Le 02/10/2017 à 13:11, Jason A. Donenfeld a écrit :
> On Mon, Oct 2, 2017 at 11:32 AM, Nicolas Dichtel
> <nicolas.dich...@6wind.com> wrote:
>> 1. Move the process to netns B, open the netlink socket and move back the
>> process to netns A. The socket will remain in netns B and you will receive 
>> all
>> netlink messages related to netns B.
>>
>> 2. Assign a nsid to netns B in netns A and use NETLINK_LISTEN_ALL_NSID on 
>> your
>> netlink socket (see iproute2).
> 
> Both of these seem to rely on the process knowing where the device is
> being moved and having access to that namespace. I don't think these
> two things are a given though. Unless I'm missing something?
I didn't understand correctly.
Your control process cannot monitor or control an interface which is in a
unkown/hidden netns. But x-netns interfaces are special. We already add a way to
identify peer netns for this kind of interfaces.
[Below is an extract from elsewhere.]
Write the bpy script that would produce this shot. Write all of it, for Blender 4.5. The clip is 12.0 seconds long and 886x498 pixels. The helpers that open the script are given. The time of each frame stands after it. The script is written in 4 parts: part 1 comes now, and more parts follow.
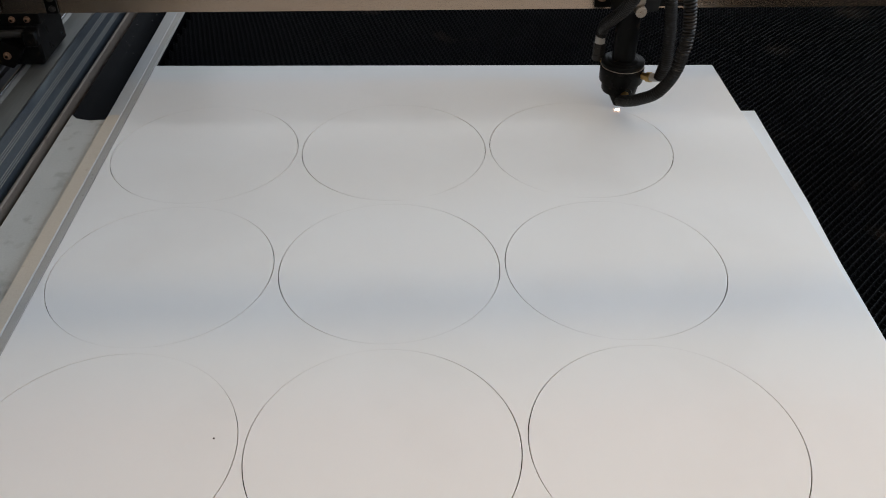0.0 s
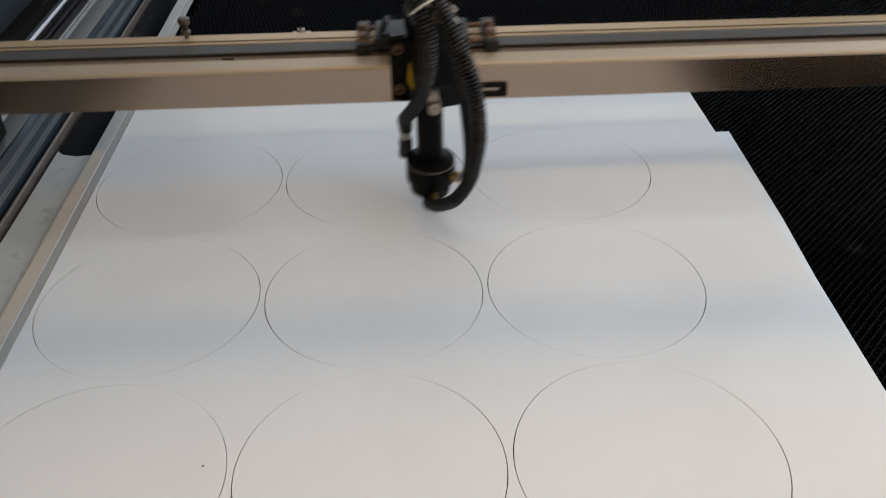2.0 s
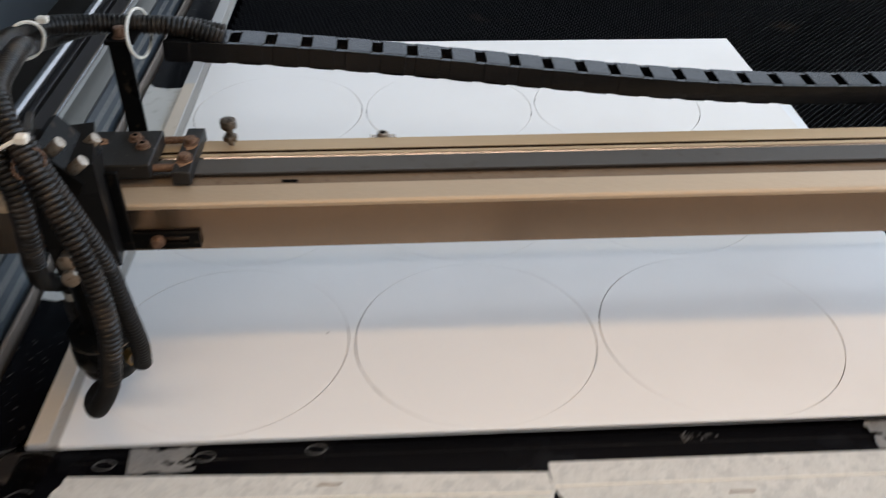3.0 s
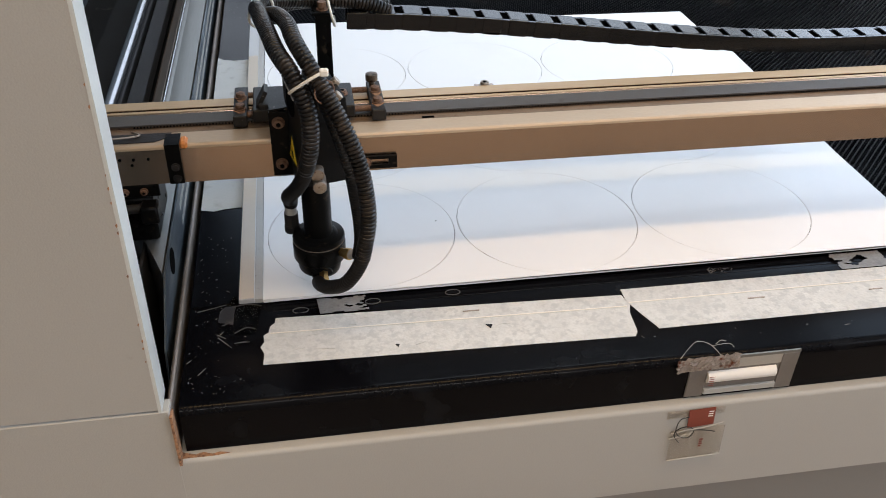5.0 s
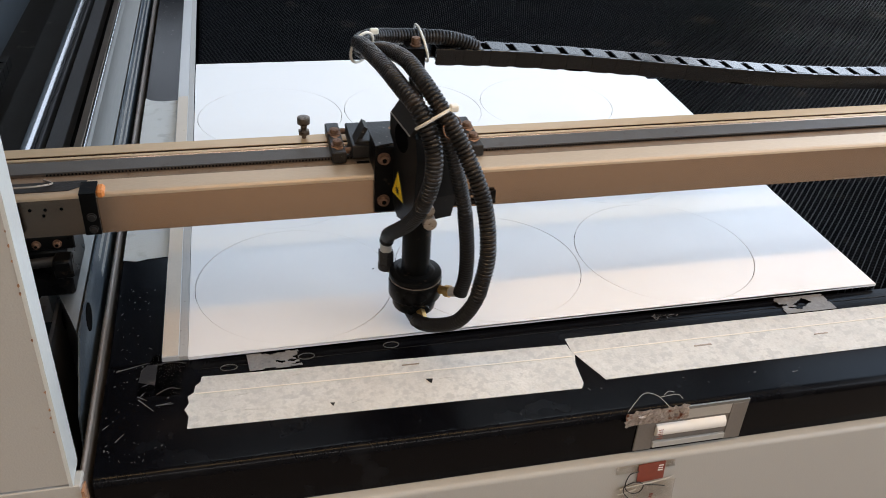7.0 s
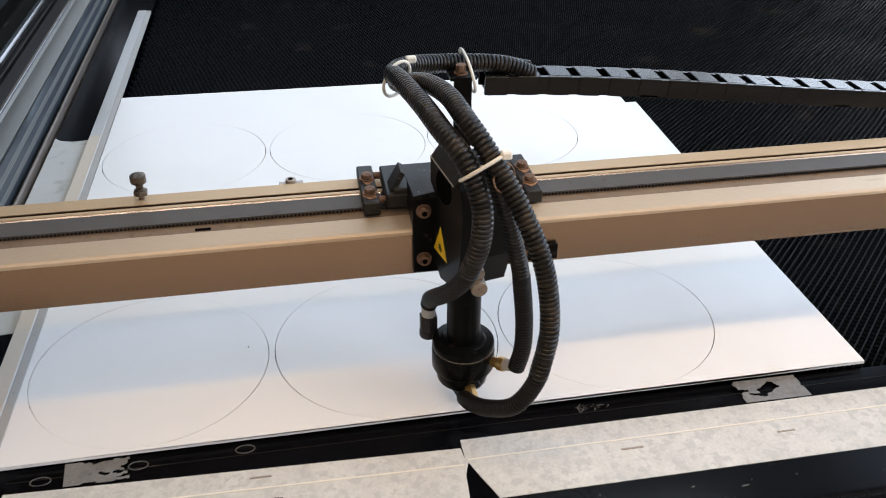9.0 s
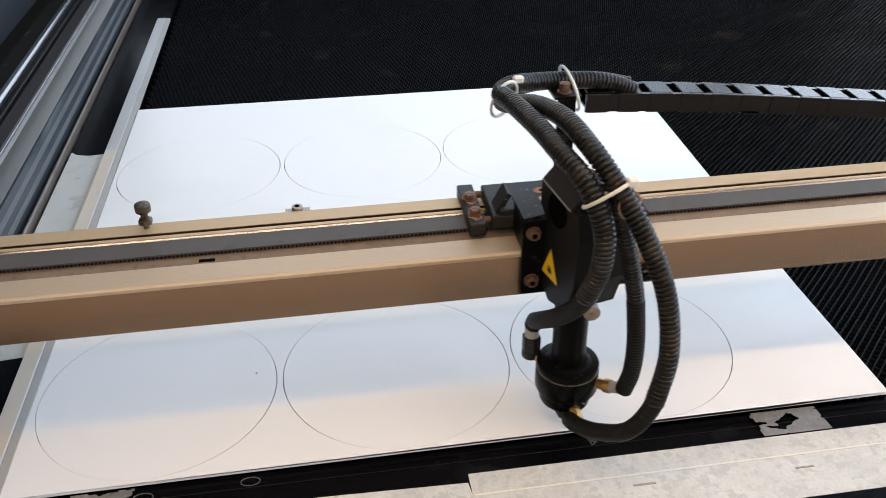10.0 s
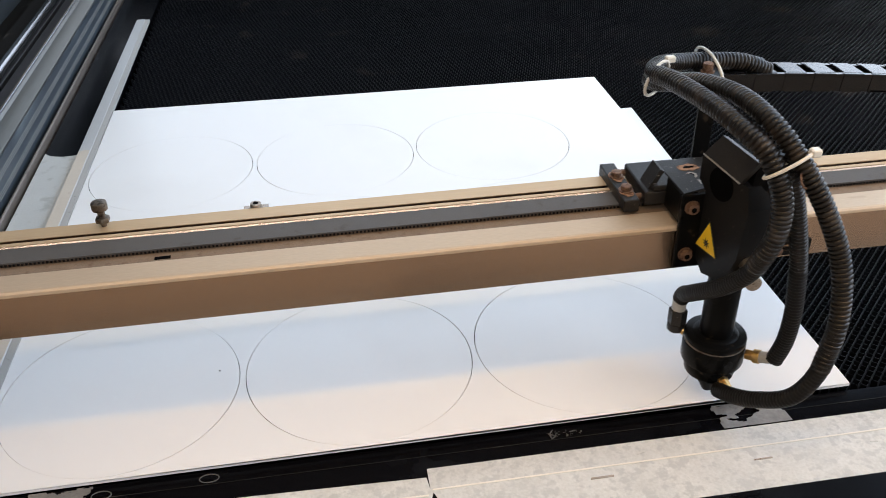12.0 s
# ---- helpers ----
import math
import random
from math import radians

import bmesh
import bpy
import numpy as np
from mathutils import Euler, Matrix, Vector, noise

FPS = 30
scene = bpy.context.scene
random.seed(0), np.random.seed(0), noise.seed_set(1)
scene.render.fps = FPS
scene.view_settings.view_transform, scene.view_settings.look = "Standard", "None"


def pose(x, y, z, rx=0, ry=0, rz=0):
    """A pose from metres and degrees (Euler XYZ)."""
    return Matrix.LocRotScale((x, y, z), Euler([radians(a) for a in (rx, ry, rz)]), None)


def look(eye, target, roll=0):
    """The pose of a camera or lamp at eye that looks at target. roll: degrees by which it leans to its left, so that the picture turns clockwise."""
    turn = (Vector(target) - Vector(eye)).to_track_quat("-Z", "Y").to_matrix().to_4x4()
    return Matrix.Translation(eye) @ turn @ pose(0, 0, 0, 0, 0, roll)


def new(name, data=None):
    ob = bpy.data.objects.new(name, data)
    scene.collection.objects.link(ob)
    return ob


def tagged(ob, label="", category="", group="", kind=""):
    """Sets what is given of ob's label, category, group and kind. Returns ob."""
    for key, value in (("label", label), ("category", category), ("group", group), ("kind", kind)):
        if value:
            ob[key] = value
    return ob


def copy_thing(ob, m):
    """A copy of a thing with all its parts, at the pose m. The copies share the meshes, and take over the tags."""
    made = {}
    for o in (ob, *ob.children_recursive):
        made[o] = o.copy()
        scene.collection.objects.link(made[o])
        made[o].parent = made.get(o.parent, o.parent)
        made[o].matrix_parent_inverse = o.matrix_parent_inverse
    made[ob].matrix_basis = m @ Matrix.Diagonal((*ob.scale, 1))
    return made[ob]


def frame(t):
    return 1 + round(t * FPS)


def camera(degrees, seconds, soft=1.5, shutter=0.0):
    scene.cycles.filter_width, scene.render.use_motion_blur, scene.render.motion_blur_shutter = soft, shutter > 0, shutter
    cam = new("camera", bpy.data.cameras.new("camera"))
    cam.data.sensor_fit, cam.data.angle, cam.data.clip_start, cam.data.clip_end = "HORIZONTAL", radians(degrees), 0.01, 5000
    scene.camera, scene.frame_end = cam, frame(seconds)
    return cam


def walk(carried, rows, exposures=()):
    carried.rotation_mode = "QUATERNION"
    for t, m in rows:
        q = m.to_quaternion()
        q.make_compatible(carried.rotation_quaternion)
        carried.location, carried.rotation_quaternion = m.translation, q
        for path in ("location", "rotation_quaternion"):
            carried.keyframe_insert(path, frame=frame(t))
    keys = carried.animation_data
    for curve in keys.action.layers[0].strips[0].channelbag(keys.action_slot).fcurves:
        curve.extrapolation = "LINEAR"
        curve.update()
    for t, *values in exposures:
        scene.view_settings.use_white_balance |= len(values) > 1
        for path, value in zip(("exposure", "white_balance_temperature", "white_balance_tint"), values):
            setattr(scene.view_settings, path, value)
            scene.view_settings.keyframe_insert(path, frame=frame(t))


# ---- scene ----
cam = camera(53.9, 12.0, soft=0.88, shutter=0.5)
PATH = [
    (0, (0.032, -0.617, 0.495), (0.074, 0.967, -0.725), 0.1),
    (0.5, (0.033, -0.614, 0.498), (0.087, 0.979, -0.712), -0.3),
    (1, (0.034, -0.619, 0.496), (0.098, 0.985, -0.697), -0.5),
    (1.5, (0.039, -0.619, 0.502), (0.107, 0.996, -0.676), -0.8),
    (2, (0.037, -0.63, 0.501), (0.106, 0.991, -0.668), -0.8),
    (2.5, (0.007, -0.674, 0.49), (0.074, 0.952, -0.672), -0.7),
    (3, (-0.055, -0.746, 0.486), (0.027, 0.867, -0.694), 0.2),
    (3.5, (-0.164, -0.872, 0.492), (-0.041, 0.745, -0.679), 0.7),
    (5.3, (-0.258, -0.992, 0.53), (0.059, 0.619, -0.61), 1.7),
    (5.5, (-0.256, -0.995, 0.523), (0.076, 0.629, -0.596), 1.8),
    (6, (-0.251, -0.984, 0.517), (0.121, 0.641, -0.586), 2.3),
    (6.5, (-0.249, -0.966, 0.512), (0.147, 0.667, -0.574), 2.7),
    (7, (-0.246, -0.951, 0.518), (0.181, 0.678, -0.561), 3.3),
    (7.5, (-0.229, -0.941, 0.506), (0.198, 0.696, -0.56), 3.1),
    (7.7, (-0.211, -0.927, 0.504), (0.213, 0.712, -0.561), 3.0),
    (9.5, (-0.04, -0.806, 0.486), (0.218, 0.864, -0.582), -0.6),
    (10, (-0.042, -0.802, 0.506), (0.196, 0.863, -0.575), -0.8),
    (10.5, (-0.037, -0.808, 0.507), (0.187, 0.859, -0.576), -0.7),
    (11, (-0.015, -0.81, 0.501), (0.211, 0.857, -0.582), -0.9),
    (11.5, (-0.014, -0.81, 0.505), (0.218, 0.857, -0.575), -0.9),
    (12, (-0.01, -0.81, 0.502), (0.23, 0.856, -0.577), -1.3),
]
walk(cam, [(t, look(eye, target, roll)) for t, eye, target, roll in PATH],
     exposures=[(0.0, -0.35, 6900, 10), (1.6, -0.33, 6900, 10), (2.5, -0.28, 6850, 10), (3.0, 0.0, 6650, 10), (3.5, 0.28, 6500, 10), (5.5, 0.39, 6450, 10), (12.0, 0.40, 6450, 10)])

# ---- world and lights ----
world = bpy.data.worlds.new("world")
scene.world = world
world.use_nodes = True
sky = world.node_tree.nodes.new("ShaderNodeTexSky")
sky.sky_type = 'NISHITA'
sky.sun_disc = False
sky.sun_elevation, sky.sun_rotation = radians(50), radians(150)
world.node_tree.links.new(sky.outputs[0], world.node_tree.nodes["Background"].inputs[0])
world.node_tree.nodes["Background"].inputs[1].default_value = 0.12


def area_light(name, m, w, h, watts, colour):
    data = bpy.data.lights.new(name, 'AREA')
    data.shape, data.size, data.size_y = 'RECTANGLE', w, h
    data.energy, data.color = watts, colour
    ob = new(name, data)
    ob.matrix_world = m
    return ob


# added, unseen: cool windows ahead and aside; one warm, two cool ceiling tubes
area_light("added_end_light", look((-0.6, 3.95, 1.6), (-0.6, 0.0, 1.3)), 6.4, 2.7, 62, (0.93, 0.96, 1.0))
area_light("added_side_light", look((2.75, 0.4, 1.6), (0.0, 0.4, 1.3)), 6.8, 2.7, 150, (0.82, 0.89, 1.0))
WARM, COOL = (1.0, 0.64, 0.29), (1.0, 0.95, 0.92)
area_light("front_tube_light", look((-0.5, -1.10, 3.18), (-0.5, -1.10, 0)), 4.6, 0.28, 50, WARM)
area_light("added_back_light", look((-0.5, -3.75, 3.18), (-0.5, -3.75, 0)), 4.6, 0.30, 58, COOL)
area_light("rear_tube_light", look((-0.5, 1.45, 3.18), (-0.5, 1.45, 0)), 4.6, 0.30, 30, COOL)


# ---- materials ----
def material(name, base, rough=0.5, metal=0.0, vary=0.12, scale=30.0, fine=400.0, bump=0.15, dirt=None, dirt_at=0.62,
             coat=0.0, stretch=(1, 1, 1), spec=0.5, rough_vary=0.15, per_object=0.0, dirt_scale=None, depth=0.001, placed=False):
    """Base colour with two scales of variation, fine relief, and stains of a colour of their own."""
    m = bpy.data.materials.new(name)
    m.use_nodes = True
    n, l = m.node_tree.nodes, m.node_tree.links
    b = n["Principled BSDF"]
    co = n.new("ShaderNodeTexCoord")
    mp = n.new("ShaderNodeMapping")
    mp.inputs["Scale"].default_value = stretch
    l.new(n.new("ShaderNodeNewGeometry").outputs["Position"] if placed else co.outputs["Object"], mp.inputs[0])

    def noise_at(s, detail=4.0):
        t = n.new("ShaderNodeTexNoise")
        t.inputs["Scale"].default_value, t.inputs["Detail"].default_value = s, detail
        l.new(mp.outputs[0], t.inputs["Vector"])
        return t
    big, small = noise_at(scale), noise_at(fine, 2.0)
    mix = n.new("ShaderNodeMix")
    mix.data_type = 'RGBA'
    mix.inputs["A"].default_value = (*[c * (1 - vary) for c in base], 1)
    mix.inputs["B"].default_value = (*[min(1, c * (1 + vary)) for c in base], 1)
    l.new(big.outputs["Fac"], mix.inputs["Factor"])
    colour = mix.outputs["Result"]
    fine_mix = n.new("ShaderNodeMix")
    fine_mix.data_type, fine_mix.blend_type = 'RGBA', 'OVERLAY'
    fine_mix.inputs["Factor"].default_value = vary
    l.new(colour, fine_mix.inputs["A"])
    l.new(small.outputs["Fac"], fine_mix.inputs["B"])
    colour = fine_mix.outputs["Result"]
    if dirt:
        spot = noise_at(dirt_scale or scale * 2.7, 6.0)
        ramp = n.new("ShaderNodeValToRGB")
        ramp.color_ramp.elements[0].position, ramp.color_ramp.elements[1].position = dirt_at, min(1, dirt_at + 0.12)
        l.new(spot.outputs["Fac"], ramp.inputs[0])
        dm = n.new("ShaderNodeMix")
        dm.data_type = 'RGBA'
        l.new(ramp.outputs["Color"], dm.inputs["Factor"])
        l.new(colour, dm.inputs["A"])
        dm.inputs["B"].default_value = (*dirt, 1)
        colour = dm.outputs["Result"]
    if per_object:
        info, hsv = n.new("ShaderNodeObjectInfo"), n.new("ShaderNodeHueSaturation")
        rng = n.new("ShaderNodeMapRange")
        rng.inputs["To Min"].default_value, rng.inputs["To Max"].default_value = 1 - per_object, 1 + per_object
        l.new(info.outputs["Random"], rng.inputs["Value"])
        l.new(rng.outputs["Result"], hsv.inputs["Value"])
        l.new(colour, hsv.inputs["Color"])
        colour = hsv.outputs["Color"]
    l.new(colour, b.inputs["Base Color"])
    rr = n.new("ShaderNodeMapRange")
    rr.inputs["To Min"].default_value, rr.inputs["To Max"].default_value = max(0.02, rough * (1 - rough_vary)), min(1, rough * (1 + rough_vary))
    l.new(big.outputs["Fac"], rr.inputs["Value"])
    l.new(rr.outputs["Result"], b.inputs["Roughness"])
    b.inputs["Metallic"].default_value = metal
    b.inputs["Coat Weight"].default_value = coat
    b.inputs["Coat Roughness"].default_value = 0.08
    b.inputs["Specular IOR Level"].default_value = spec
    if bump:
        bp = n.new("ShaderNodeBump")
        bp.inputs["Strength"].default_value, bp.inputs["Distance"].default_value = bump, depth
        l.new(small.outputs["Fac"], bp.inputs["Height"])
        l.new(bp.outputs["Normal"], b.inputs["Normal"])
    return m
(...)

If an handler get_link_net was added to the rtnl_link_ops of the tun driver, it
will help to identify netns A when you are in netns B. But you need the 
opposite.
I already try a patch to advertise via netlink the dst netns when an interface
moves to a new netns. I think that it is valid for x-netns interfaces.
As soon as you can identify the dst netns, your problem is solved, right?